Sunday 22 November 2020

ALS: 'Suikerbieten'

 Sugar beets

 

Next to my house a vast stack of sugar beets has appeared. Heavy tractors have spent two days clearing the surrounding land. The noise has been immense. A man comes to look, perhaps he’s an inspector, perhaps a chance passer-by. I also standing looking at it, for this is the biggest mountain of sugar beets I’ve ever seen. We happen to start chatting about America. He is worried about the way things are going there. He has a daughter in the vicinity of Paterson, New Jersey, she’s already lived there for twenty years. She is divorced, they have two children who live with her. Although he regularly pays them a visit, they are worried about him. He always votes Democrat, but this time Trump was his favourite, and he goes on supporting him, even after his defeat. It seems as if he has really changed, she plans to return with her children to Europe, to be on the safe side. When the sugar-beet inspector walks away, I think of the witticism made by a character in a novel by Saul Bellow:

 

‘Seven per cent in this country is committing suicide by alcohol. Another three, maybe, narcotics. Another sixty just fading away into dust by boredom. Twenty more who have sold their souls to the Devil. Then there’s a small percentage of those who want to live. That’s the only significant thing in the whole world today.

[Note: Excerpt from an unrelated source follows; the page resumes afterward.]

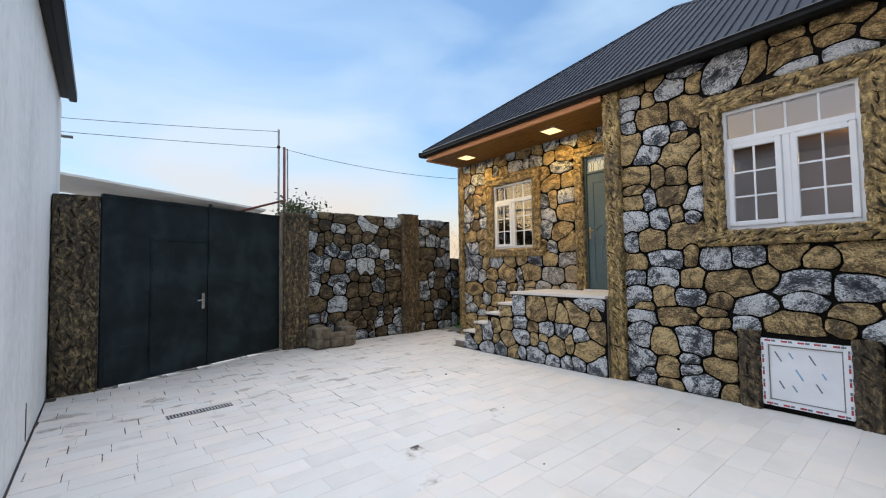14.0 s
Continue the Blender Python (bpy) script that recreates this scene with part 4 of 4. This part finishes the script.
# ---- stone trough beside the gate ----
def trough():
    rng = random.Random(9)
    root = thing("trough", pose(LX + 0.04, 2.28, 0), "rough brown stone trough with a hollow basin", "trough")
    def rock(x0, x1, y0, y1, z0, z1):
        bm = bmesh.new()
        box(bm, x0, x1, y0, y1, z0, z1)
        bmesh.ops.subdivide_edges(bm, edges=bm.edges[:], cuts=5, use_grid_fill=True)
        c, hx, hy, hz = Vector(((x0 + x1) / 2, (y0 + y1) / 2, (z0 + z1) / 2)), (x1 - x0) / 2, (y1 - y0) / 2, (z1 - z0) / 2
        o = rng.uniform(0, 50)
        for vert in bm.verts:
            q = vert.co - c
            u = Vector((q.x / hx, q.y / hy, q.z / hz))
            k = (abs(u.x) ** 6 + abs(u.y) ** 6 + abs(u.z) ** 6) ** (1 / 6)
            g = 1 / max(k, 0.4) * (1 + 0.22 * noise.noise((vert.co * 6 + Vector((o, 0, 0)))))
            vert.co = c + q * (g if k > 0.9 else 1)
            vert.co.z = max(vert.co.z, 0.0)
        for f in bm.faces:
            f.smooth = True
        return bm
    for dims in ((0.0, 0.30, 0.0, 0.32, 0.0, 0.40), (0.22, 0.52, 0.02, 0.32, 0.0, 0.20), (0.24, 0.53, 0.31, 0.60, 0.0, 0.23), (0.26, 0.54, 0.58, 0.84, 0.0, 0.21), (0.24, 0.50, 0.04, 0.36, 0.18, 0.38), (0.38, 0.53, 0.28, 0.64, 0.20, 0.29), (0.10, 0.52, 0.60, 0.88, 0.18, 0.36), (0.0, 0.22, 0.62, 0.88, 0.0, 0.42)):
        part("rock", rock(*dims), TAN_ROCK, root)
    # basin block in the dark soil colour
    part("basin", boxes((0.02, 0.38, 0.28, 0.64, 0.05, 0.16), bevel=0.02), SOIL, root, "dark basin floor")
    part("standpipe", rods(([(0.03, 0.30, 0.1), (0.03, 0.30, 0.62), (0.10, 0.30, 0.64)], 0.014)), RUST, root, "rusty standpipe")


trough()


# ---- floor drain ----
def drain():
    root = thing("floor_drain", pose(-1.56, 0.10, 0.001, 0, 0, 3), "grey slotted metal floor drain in the paving", "drain")
    part("channel", boxes((-0.055, 0.055, -0.30, 0.30, -0.010, 0.001)), CABLE, root)
    part("frame", boxes((-0.062, -0.052, -0.31, 0.31, -0.008, 0.004), (0.052, 0.062, -0.31, 0.31, -0.008, 0.004), (-0.052, 0.052, -0.31, -0.30, -0.008, 0.004), (-0.052, 0.052, 0.30, 0.31, -0.008, 0.004)), ZINC, root)
    for k in range(20):
        y = -0.285 + 0.03 * k
        part("slat", boxes((-0.050, 0.050, y - 0.0075, y + 0.0075, 0.0, 0.004)), GALV, root)


drain()


scrap = tagged(new("wire_scrap", finish(rods(([(3.06, 0.02, 0.052), (3.10, 0.05, 0.056), (3.09, 0.09, 0.058), (3.05, 0.10, 0.054), (3.03, 0.07, 0.052)], 0.003), sides=5), "wire_scrap", CABLE)), "small curled scrap of dark wire on the paving", "wire")
for x, y, r in ((2.0, 3.35, 0.012), (-0.9, 3.0, 0.016), (0.55, 2.6, 0.010), (1.6, 1.9, 0.009)):
    bm = bmesh.new()
    bmesh.ops.create_icosphere(bm, subdivisions=2, radius=r)
    for vert in bm.verts:
        vert.co *= 0.85 + 0.3 * noise.noise(vert.co * 90 + Vector((x, y, 0)))
        vert.co.z *= 0.6
    pebble = tagged(new("pebble", finish(bm, "pebble", SOIL)), "small dark crumb of earth on the pale paving", "pebble", "crumbs on the paving")
    pebble.location = (x, y, r * 0.5)

# ---- poles, cables and far things behind the walls ----
def cable_mast():
    root = thing("mast", pose(-5.15, 2.03, -0.12), "cluster of grey and rusty pipes carrying cables", "mast")
    part("pipe", rods(([(0, 0, 0), (0, 0, 4.58)], 0.022)), ZINC, root)
    part("pipe", rods(([(0.02, 0.11, 0), (0.02, 0.11, 4.22)], 0.028)), RUST, root, "rusty red pipe")
    part("pipe", rods(([(0.02, 0.20, 0), (0.0, 0.18, 4.20)], 0.016)), ZINC, root)
    part("strut", rods(([(0.1, -0.95, 2.72), (0.0, 0.15, 3.10)], 0.022)), RUST, root)
    part("insulator", lathe([(0.02, 4.18), (0.035, 4.19), (0.035, 4.23), (0.02, 4.24)], 10), CABLE, root)


cable_mast()


def cable(a, b, sag, r, label):
    a, b = Vector(a), Vector(b)
    pts = [a.lerp(b, k / 24) - Vector((0, 0, sag * 4 * (k / 24) * (1 - k / 24))) for k in range(25)]
    tagged(new("cable", finish(rods((pts, r), sides=5), "cable", CABLE)), label, "cable", "overhead cables")


cable((-5.15, 2.03, 4.42), (-6.4, -4.6, 4.02), 0.06, 0.005, "black overhead cable strung from the mast")
cable((-5.13, 2.14, 4.08), (-6.4, -4.6, 3.86), 0.05, 0.005, "black overhead cable strung from the rusty pipe")
cable((-5.13, 2.14, 4.06), (HX0, LY + 0.4, 3.56), 0.12, 0.005, "thin cable sagging from the mast to the house")

far_house = thing("house", pose(-11.5, -1.0, -0.12), "low house behind the gate with a pale sheet roof", "house")
part("wall", boxes((-2.5, 0.5, -5.5, 4.0, 0, 3.55)), WHITE, far_house)
bm = bmesh.new()
for x, t in ((0.6, 0.0), (-2.8, 0.0)):
    for y, z in ((-6.0, 4.76), (4.4, 3.57)):
        bm.verts.new((x, y, z + 0.12)), bm.verts.new((x, y, z + 0.06))
bm.verts.ensure_lookup_table()
q = bm.verts
for f in ((0, 2, 6, 4), (1, 5, 7, 3), (0, 1, 3, 2), (4, 6, 7, 5), (0, 4, 5, 1), (2, 3, 7, 6)):
    bm.faces.new([q[i] for i in f])
part("roof", bm, SHEET, far_house, "pale corrugated sheet roof")
antenna = thing("antenna", pose(-14.2, 20.0, -0.12), "distant rooftop television antenna on a mast", "antenna")
part("mast", rods(([(0, 0, 0), (0, 0, 2.7)], 0.03)), ZINC, antenna)
part("boom", rods(([(-0.6, 0, 2.6), (0.6, 0, 2.72)], 0.02)), ZINC, antenna)
for k in range(5):
    part("element", rods(([(-0.5 + 0.25 * k, -0.35, 2.62 + 0.025 * k), (-0.5 + 0.25 * k, 0.35, 2.66 + 0.025 * k)], 0.012)), ZINC, antenna)
bare_tree(-6.4, 9.6, 2.2, 0.03, 41, (0, 0), "small bare bush beyond the yard wall", (8, 6, 4, 2))

# ---- paving ----
def paving():
    rng = random.Random(77)
    floor = bpy.data.objects["floor"]
    whole, rest = {}, bmesh.new()
    def tile_mesh(w, d):
        bm = bmesh.new()
        g = 0.0009
        lo = [bm.verts.new(p) for p in ((0, 0, -0.012), (w, 0, -0.012), (w, d, -0.012), (0, d, -0.012))]
        md = [bm.verts.new(p) for p in ((0, 0, -g), (w, 0, -g), (w, d, -g), (0, d, -g))]
        up = [bm.verts.new(p) for p in ((g, g, 0), (w - g, g, 0), (w - g, d - g, 0), (g, d - g, 0))]
        for i in range(4):
            j = (i + 1) % 4
            bm.faces.new((lo[i], lo[j], md[j], md[i])), bm.faces.new((md[i], md[j], up[j], up[i]))
        bm.faces.new(up)
        return finish(bm, "tile", TILE)
    W, made, x = 0.20, 0, -4.32
    while x < 4.70:
        y = -1.27 - rng.uniform(0, 0.4)
        while y < 5.50:
            ln = rng.choice((0.35, 0.40, 0.40, 0.45, 0.50))
            y0, y1, x1 = max(y, -1.215 + 0.014 * x), min(y + ln, 5.50), min(x + W, 4.70)
            y += ln
            front = 4.47 if x1 > -2.44 else 5.48
            if x1 > 0.75:
                front = 4.56
            y1 = min(y1, front)
            gate = -3.26 - 0.441 * (y0 + 0.79)
            if y1 - y0 < 0.03 or x1 < gate - 0.05:
                continue
            if x1 > 4.42 and y1 > 0.64 and y0 < 3.38:
                x1 = 4.40
                if x1 - x < 0.03:
                    continue
            gap, head = (rng.choice((0.002, 0.002, 0.003, 0.006)), rng.choice((0.002, 0.003, 0.006, 0.009))) if x < -0.2 else (0.0016, 0.0016)
            key = (round(x1 - x - gap, 3), round(y1 - y0 - head, 3))
            if key not in whole:
                whole[key] = tile_mesh(*key)
            if made < 900:
                ob = new("tile", whole[key])
                ob.parent = floor
                z = climb(x, y0)
                ob.location = (x, y0, z + rng.uniform(-0.0008, 0.0008))
                ob.rotation_euler = (math.atan((climb(x, y0 + key[1]) - z) / key[1]) + rng.gauss(0, 0.001), -math.atan((climb(x + key[0], y0) - z) / key[0]) + rng.gauss(0, 0.001), 0)
                made += 1
        x += W


paving()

Those are the only two classes of people there are. Some want to live, but the great majority don’t… They don’t, why else all these wars? I’ll tell you more… The love of the dying amounts to one thing; they want you to die with them. That’s because they love you. Make no mistake about that.’

 

I see the man is slowly disappearing into the distance. I ask myself whether he would agree with Saul Bellow.